M.F.M. : En effet, la COP22 revêt une importance particulière, puisqu’elle sera différente de celle de Paris où il était question que les pays s’entendent sur les engagements à prendre pour réduire l’impact négatif des changements climatiques et la réduction des gaz à effet de serre. Maintenant que les pays ont signé cet Accord à New York, le défi de Marrakech sera de trouver les ins­truments pour passer à l’action. Concrètement, il faudra identifier les chantiers de mise en oeuvre dudit accord.

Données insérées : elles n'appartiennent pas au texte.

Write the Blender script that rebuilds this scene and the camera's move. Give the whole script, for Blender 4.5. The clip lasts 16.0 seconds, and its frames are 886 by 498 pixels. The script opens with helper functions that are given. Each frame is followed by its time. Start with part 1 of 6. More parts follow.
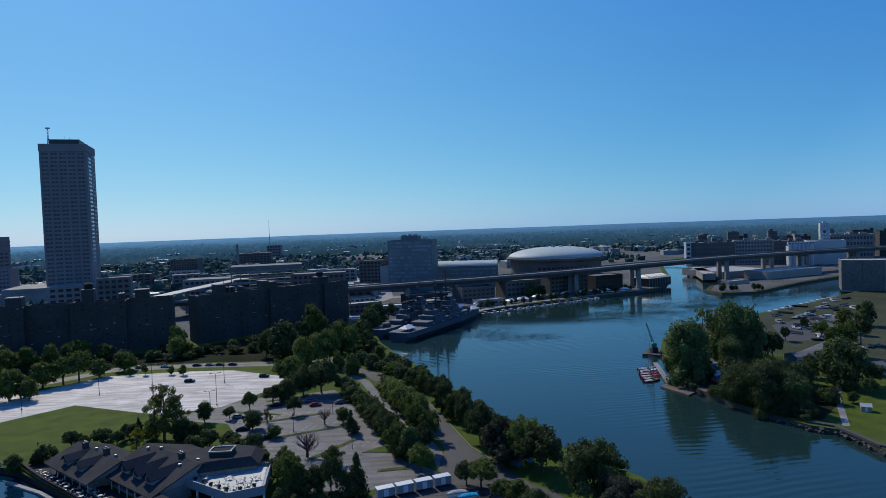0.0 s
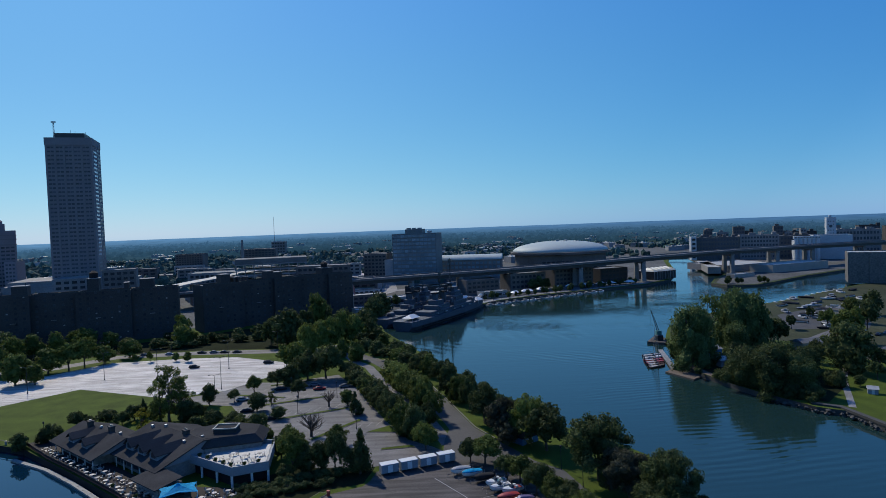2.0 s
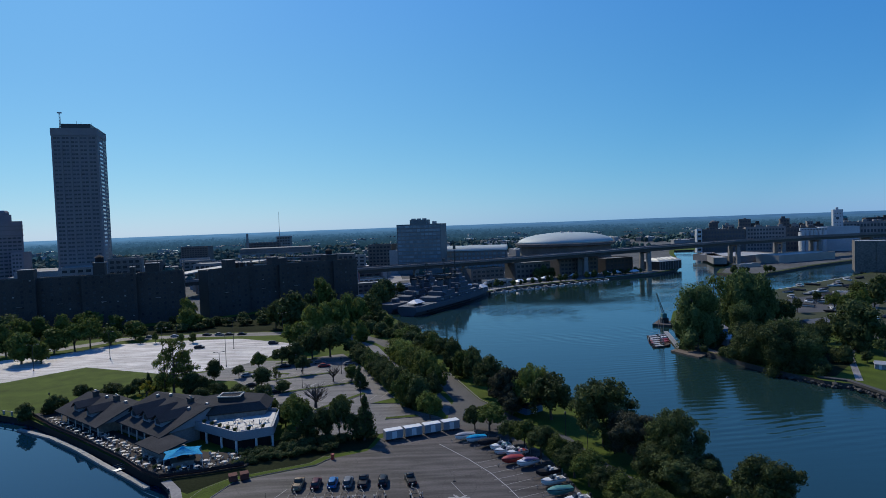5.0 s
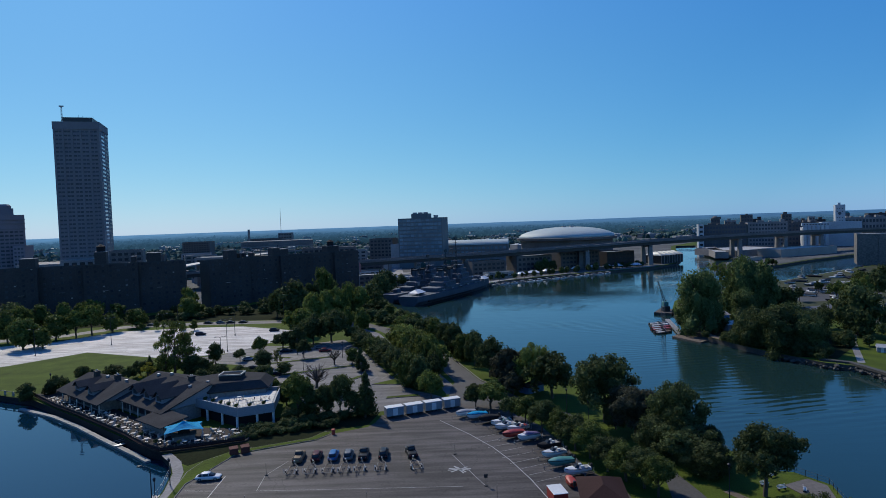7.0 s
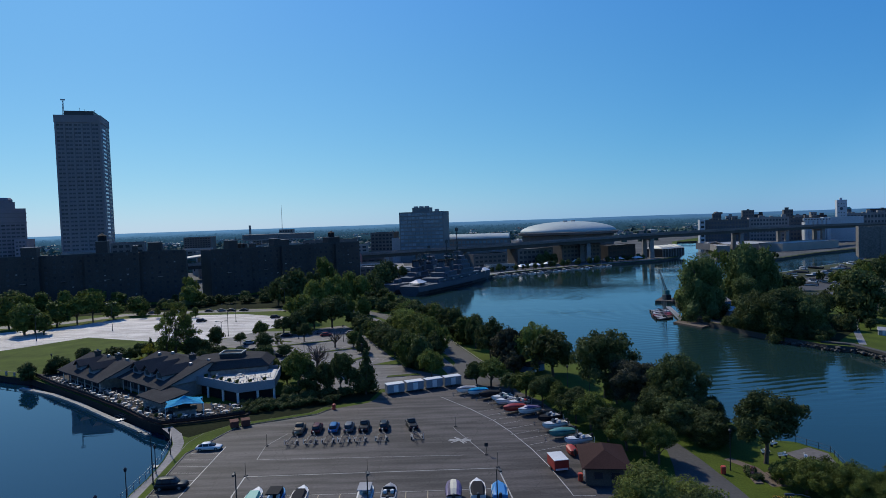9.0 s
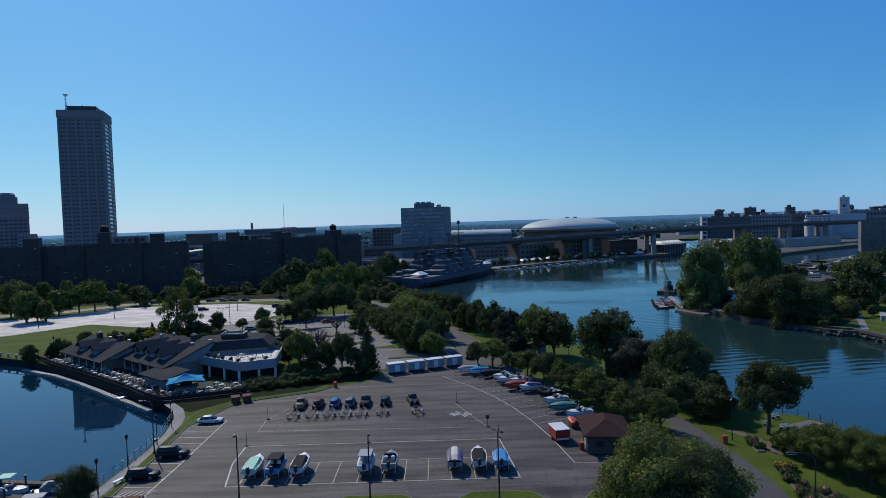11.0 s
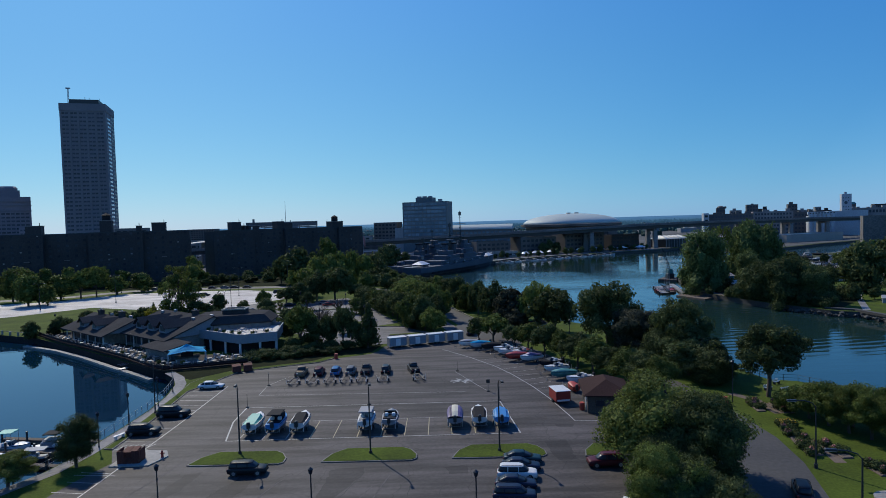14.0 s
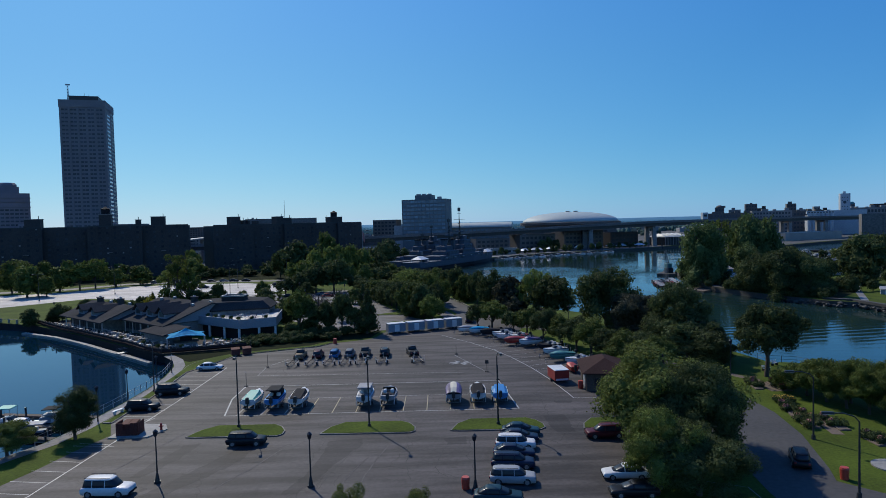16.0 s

A notre niveau, nous allons mobiliser une grande équipe en interne (agriculture, énergie, transport…) pour aider le gouvernement marocain, dans la formulation des mes­sages forts de mise en oeuvre et pour sortir de Marrakech avec un agenda clair des actions à entreprendre. La ville ocre sera non seulement la vitrine du Maroc pour présenter ses réalisations en matière de lutte contre les changements climatiques et de développement des éner­gies renouvelables, mais également celle de l’Afrique. Nous allons également participer, lors de la COP22, à un certain nombre d’événements sur des thèmes-clés de la mise en oeuvre de cet accord.

F.N.H. : La COP22 est l’occasion pour les pays les plus touchés par le changement climatique, à l’instar des pays africains, d’arracher des finan­cements pour l’adaptation. Comment allez-vous intervenir sur ce point ?

M.F.M. : Il faut savoir que la Banque mondiale a un programme important au niveau du Maroc, dont environ 70% des engagements sont orientés vers les éléments-clés du changement climatique. Et nous comptons continuer à aider le Maroc dans la mise en oeuvre de son programme. Pour revenir à votre question, c’est sur le volet financier que nous allons intervenir avec la Banque africaine de développement. Le gouvernement marocain nous a demandé de mettre l’accent sur la question du financement de l’adaptation. A noter que la Banque mondiale a pris un engagement à Paris pour faire passer le pourcentage des programmes, qui sont consacrés de manière directe et indirecte à l’atténuation des effets négatifs du changement climatique, à 28%. Mais pour arriver à des résultats tangibles, il faut que toutes les parties prenantes (pays, institutions financières) interviennent ensemble.